William Gibson, one of the five writers associated with the cyberpunk genre, is credited by critics and peers for typifying the cyberpunk writing form in his popular novel Neuromancer. Bruce Sterling, Rudy Rucker, John Shirley and Lewis Shiner, the other four writers who helped launch the movement, agree that Gibson's Neuromancer influenced the categorization of the new science fiction as cyberpunk. Therefore, Gibson's novel can be used as a reliable source for defining the cyberpunk genre.

With this in mind, we can analyze the high-technology used in Neuromancer and its importance to the cyberpunk form of writing. Gibson creates an advanced technological machine called Flatline's construct, which is a "hardwired ROM cassette replicating a dead man's skills, obsessions, knee jerk responses" (Gibson, 20). This futuristic device that brings back human personalities from the dead, can be viewed as a result of the present fascination with bringing dead people back to life. This fascination is evident in hospital emergency rooms and in game boards like the Ouija board. Both examples are similar the use of he Flatline's construct, in the sense that all three bring life back to the dead. This incorporation of high-technology with society's present interests in mind, is a frequent form recognizable in Neuromancer and in the cyberpunk fiction of Sterling, Rucker, Shirley and Lewis.
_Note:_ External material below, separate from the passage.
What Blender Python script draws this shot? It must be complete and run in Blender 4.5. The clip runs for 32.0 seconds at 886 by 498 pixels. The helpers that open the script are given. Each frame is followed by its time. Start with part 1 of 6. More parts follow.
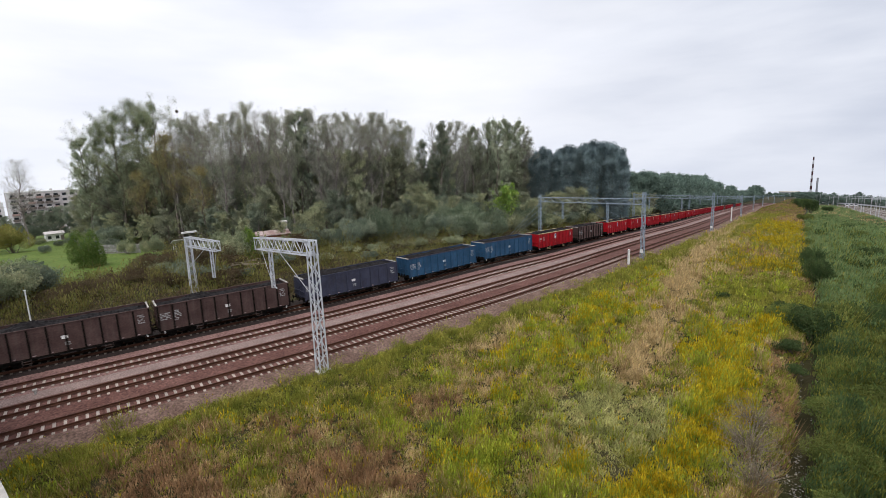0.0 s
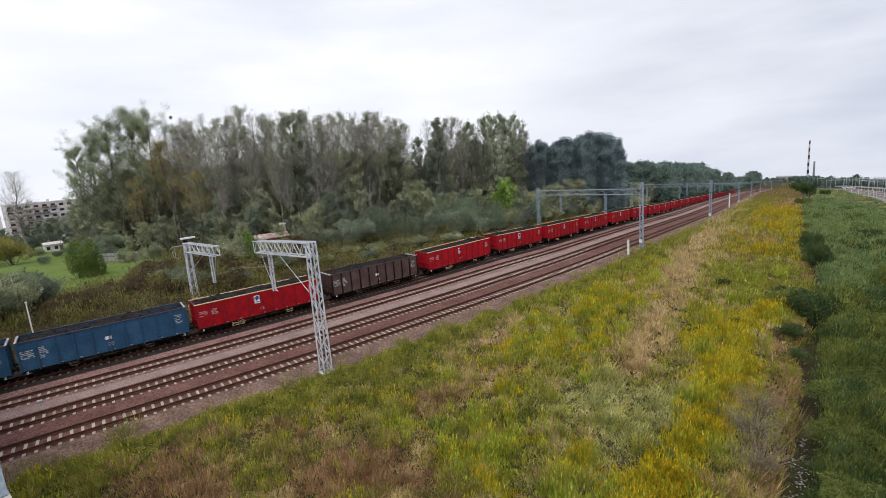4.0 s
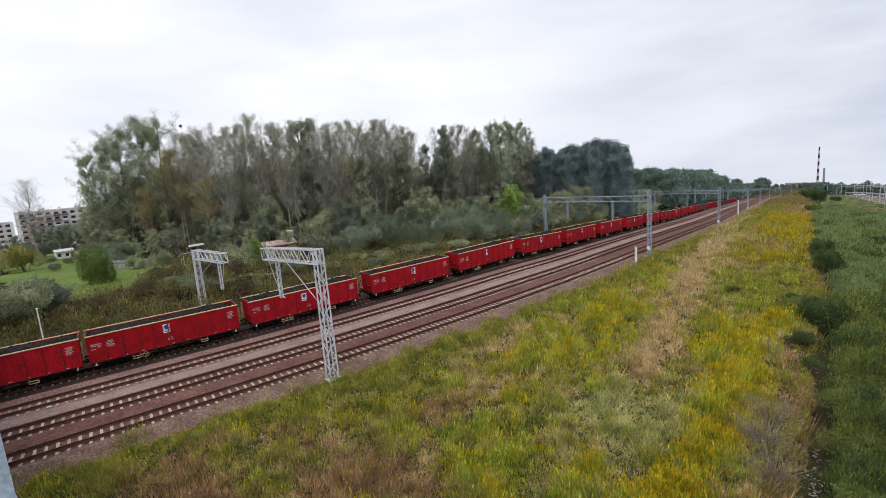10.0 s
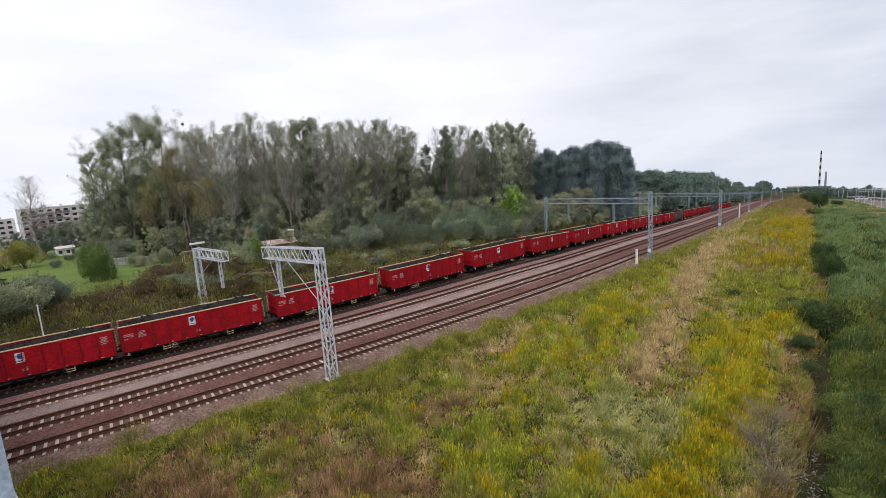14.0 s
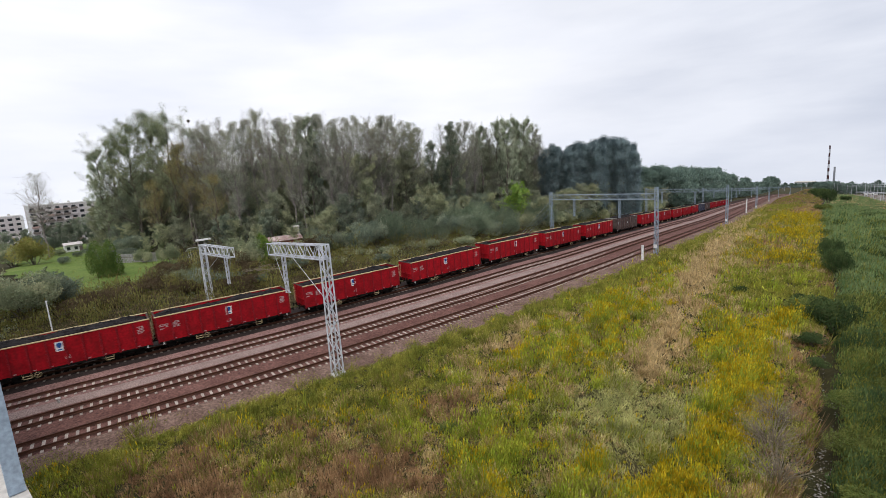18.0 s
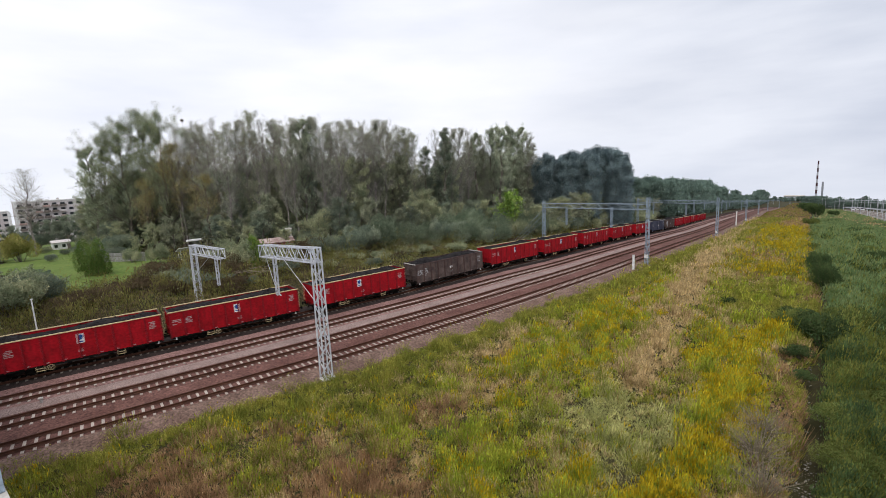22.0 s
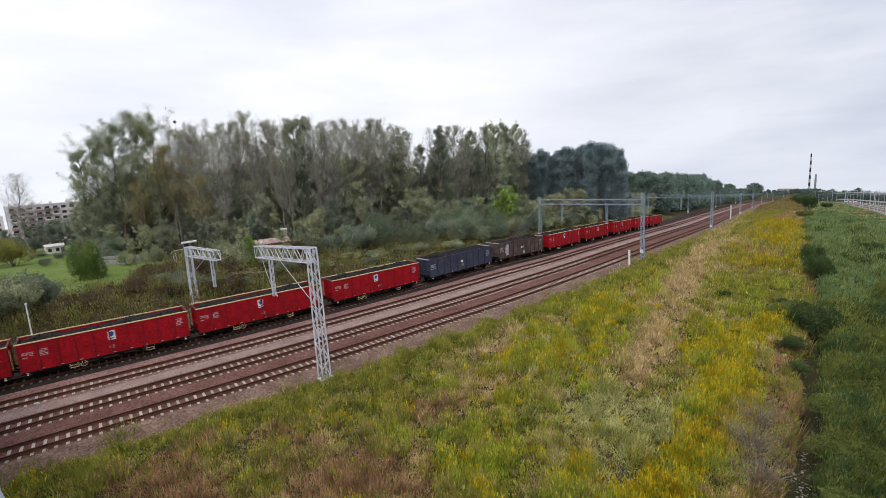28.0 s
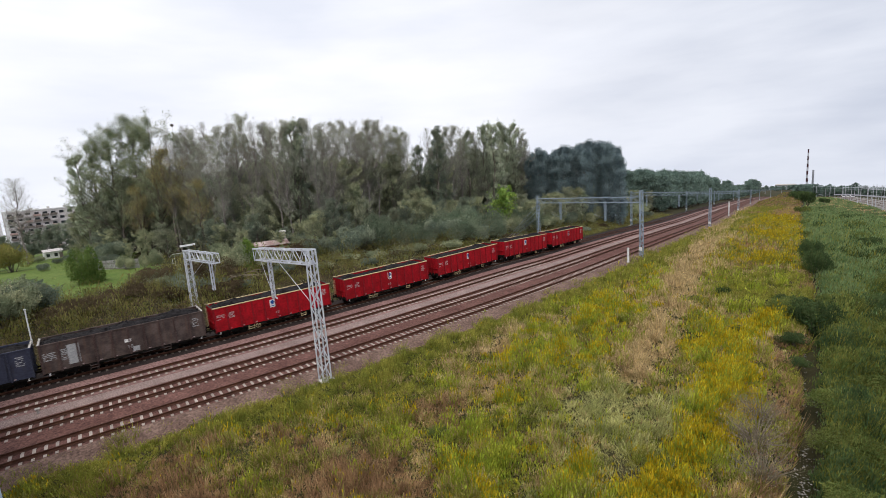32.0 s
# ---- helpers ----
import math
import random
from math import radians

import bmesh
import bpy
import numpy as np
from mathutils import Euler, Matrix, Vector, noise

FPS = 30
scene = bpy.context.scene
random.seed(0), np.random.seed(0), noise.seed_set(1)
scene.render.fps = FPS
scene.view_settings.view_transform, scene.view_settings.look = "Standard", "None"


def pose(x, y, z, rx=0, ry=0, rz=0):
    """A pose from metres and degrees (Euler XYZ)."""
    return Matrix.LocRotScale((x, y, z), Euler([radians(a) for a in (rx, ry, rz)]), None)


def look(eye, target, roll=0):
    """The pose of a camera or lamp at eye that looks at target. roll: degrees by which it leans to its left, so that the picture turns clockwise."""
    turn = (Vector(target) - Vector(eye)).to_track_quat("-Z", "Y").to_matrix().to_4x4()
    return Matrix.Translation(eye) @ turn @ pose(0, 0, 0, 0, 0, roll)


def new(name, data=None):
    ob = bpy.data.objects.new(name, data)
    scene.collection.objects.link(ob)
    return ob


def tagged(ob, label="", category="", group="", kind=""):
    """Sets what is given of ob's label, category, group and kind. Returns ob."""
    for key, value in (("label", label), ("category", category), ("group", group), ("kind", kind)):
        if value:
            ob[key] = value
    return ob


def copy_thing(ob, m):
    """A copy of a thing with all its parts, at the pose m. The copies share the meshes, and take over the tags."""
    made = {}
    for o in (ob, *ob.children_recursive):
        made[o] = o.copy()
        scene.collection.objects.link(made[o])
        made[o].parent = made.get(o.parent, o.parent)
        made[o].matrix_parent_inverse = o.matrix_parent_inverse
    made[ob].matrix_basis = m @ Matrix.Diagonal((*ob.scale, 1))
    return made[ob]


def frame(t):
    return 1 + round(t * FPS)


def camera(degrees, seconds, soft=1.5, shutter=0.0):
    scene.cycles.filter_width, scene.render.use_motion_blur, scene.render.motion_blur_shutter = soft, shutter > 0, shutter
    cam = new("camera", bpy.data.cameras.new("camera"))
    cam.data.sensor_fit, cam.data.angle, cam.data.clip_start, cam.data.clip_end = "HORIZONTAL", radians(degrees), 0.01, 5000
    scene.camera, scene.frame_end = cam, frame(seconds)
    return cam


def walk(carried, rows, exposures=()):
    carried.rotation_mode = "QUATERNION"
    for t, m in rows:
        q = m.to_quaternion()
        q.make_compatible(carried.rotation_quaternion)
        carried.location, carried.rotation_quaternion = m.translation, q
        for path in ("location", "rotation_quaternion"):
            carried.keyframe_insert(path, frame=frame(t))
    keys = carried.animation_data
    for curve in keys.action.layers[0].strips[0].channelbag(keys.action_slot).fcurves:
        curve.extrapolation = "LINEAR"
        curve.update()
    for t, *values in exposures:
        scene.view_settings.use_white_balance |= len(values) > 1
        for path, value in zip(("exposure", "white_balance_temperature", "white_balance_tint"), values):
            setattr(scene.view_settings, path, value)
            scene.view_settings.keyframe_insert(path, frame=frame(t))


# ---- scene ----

# ---------------------------------------------------------------- camera
EYE_HEIGHT = 16.19
cam = camera(85.68, 32.0, soft=0.65, shutter=0.3)
# seconds, heading left of the line of the tracks, downward tilt, lean
TURNS = (
    (0.0, 47.55, 10.25, -2.14), (0.5, 48.21, 10.61, -3.37), (1.0, 48.44, 10.84, -3.75), (1.5, 48.01, 10.61, -2.84),
    (2.0, 47.70, 10.64, -2.39), (2.5, 47.52, 10.81, -2.85), (3.0, 47.26, 10.54, -3.87), (3.5, 47.52, 10.66, -4.18),
    (5.5, 47.65, 10.37, -3.76), (6.0, 48.16, 10.25, -3.67), (6.5, 48.22, 10.41, -3.69), (7.0, 48.09, 10.23, -3.68),
    (7.5, 47.97, 10.23, -3.69), (8.0, 47.94, 10.16, -4.00), (8.5, 47.85, 10.10, -3.90), (9.0, 47.80, 10.17, -3.97),
    (9.5, 48.07, 9.84, -3.76), (10.0, 48.25, 9.73, -4.28), (10.5, 48.18, 9.66, -4.04), (11.0, 48.03, 9.86, -3.98),
    (11.5, 47.86, 9.73, -3.91), (12.0, 48.03, 9.78, -3.91), (12.5, 48.14, 9.85, -3.74), (13.0, 48.19, 9.75, -3.52),
    (13.5, 48.21, 9.79, -3.72), (14.0, 48.33, 9.67, -3.77), (14.5, 48.10, 9.74, -3.78), (16.5, 48.28, 9.95, -3.28),
    (17.0, 48.37, 9.95, -3.13), (17.5, 48.99, 10.24, -3.75), (18.0, 48.96, 10.09, -3.92), (18.5, 47.86, 9.92, -3.21),
    (19.0, 46.98, 10.16, -2.32), (19.5, 46.82, 10.29, -2.04), (20.0, 46.54, 9.75, -1.81), (20.5, 46.85, 9.72, -2.12),
    (21.0, 47.57, 9.68, -3.22), (21.5, 48.06, 9.43, -2.86), (22.0, 47.99, 9.46, -2.54), (22.5, 46.80, 9.57, -2.19),
    (23.0, 47.09, 9.59, -2.22), (23.5, 47.50, 9.54, -1.76), (24.0, 47.34, 9.75, -1.54), (24.5, 47.50, 10.20, -2.21),
    (25.0, 47.28, 10.16, -3.03), (25.5, 47.25, 10.15, -3.25), (27.5, 47.53, 9.38, -3.28), (28.0, 47.54, 9.72, -3.35),
    (28.5, 47.14, 9.70, -3.72), (29.0, 47.23, 9.58, -3.13), (29.5, 46.78, 9.62, -3.10), (30.0, 46.33, 9.55, -3.10),
    (30.5, 46.45, 9.54, -3.28), (31.0, 46.84, 9.66, -3.28), (31.5, 46.98, 9.80, -3.64), (32.0, 47.42, 9.71, -4.06),
)


def aimed(turn, down, lean):
    a, b = radians(turn), radians(down)
    eye = Vector((0, 0, EYE_HEIGHT))
    return look(eye, eye + Vector((-math.sin(a) * math.cos(b), math.cos(a) * math.cos(b), -math.sin(b))), lean)


walk(cam, [(t, aimed(a, b, c)) for t, a, b, c in TURNS])

# ---------------------------------------------------------------- sky and sun
world = bpy.data.worlds.new("overcast_sky")
scene.world = world
world.use_nodes = True
wn, wl = world.node_tree.nodes, world.node_tree.links
wn.clear()
w_out = wn.new("ShaderNodeOutputWorld")
w_bg = wn.new("ShaderNodeBackground")
w_co = wn.new("ShaderNodeTexCoord")
# the land falls away all round, so the sky starts below the level of the eye
w_lift = wn.new("ShaderNodeVectorMath")
w_lift.operation = "ADD"
w_lift.inputs[1].default_value = (0, 0, 0.22)
w_sky = wn.new("ShaderNodeTexSky")
w_sky.sky_type = "NISHITA"
w_sky.sun_disc = False
w_sky.sun_elevation = radians(65)
w_sky.sun_rotation = radians(250)
w_sky.dust_density = 4.0
w_stretch = wn.new("ShaderNodeMapping")
w_stretch.inputs["Scale"].default_value = (1.0, 1.0, 4.5)
w_noise = wn.new("ShaderNodeTexNoise")
w_noise.inputs["Scale"].default_value = 1.6
w_noise.inputs["Detail"].default_value = 5
w_noise.inputs["Roughness"].default_value = 0.5
w_ramp = wn.new("ShaderNodeValToRGB")
w_ramp.color_ramp.elements[0].position = 0.34
w_ramp.color_ramp.elements[0].color = (7.3, 7.6, 8.5, 1)
w_ramp.color_ramp.elements[1].position = 0.66
w_ramp.color_ramp.elements[1].color = (9.6, 9.6, 9.9, 1)
w_mix = wn.new("ShaderNodeMix")
w_mix.data_type = "RGBA"
w_mix.inputs["Factor"].default_value = 0.93
wl.new(w_co.outputs["Generated"], w_lift.inputs[0])
wl.new(w_lift.outputs[0], w_sky.inputs["Vector"])
wl.new(w_co.outputs["Generated"], w_stretch.inputs["Vector"])
wl.new(w_stretch.outputs[0], w_noise.inputs["Vector"])
wl.new(w_noise.outputs["Fac"], w_ramp.inputs["Fac"])
wl.new(w_sky.outputs[0], w_mix.inputs["A"])
wl.new(w_ramp.outputs[0], w_mix.inputs["B"])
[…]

A common element of genuine cyberpunk writing found in Neuromancer, is Gibson's depiction of the futuristic society and the people who live in it. Once again, Gibson uses the present issues of government and nuclear tension to predict society's future. In Neuromancer, this results in a world ruined by nuclear war. However, the people living in the society continue to survive in the world for personal benefit, or just for the sake of living. Gibson shows an example of this with his characters in Neuromancer.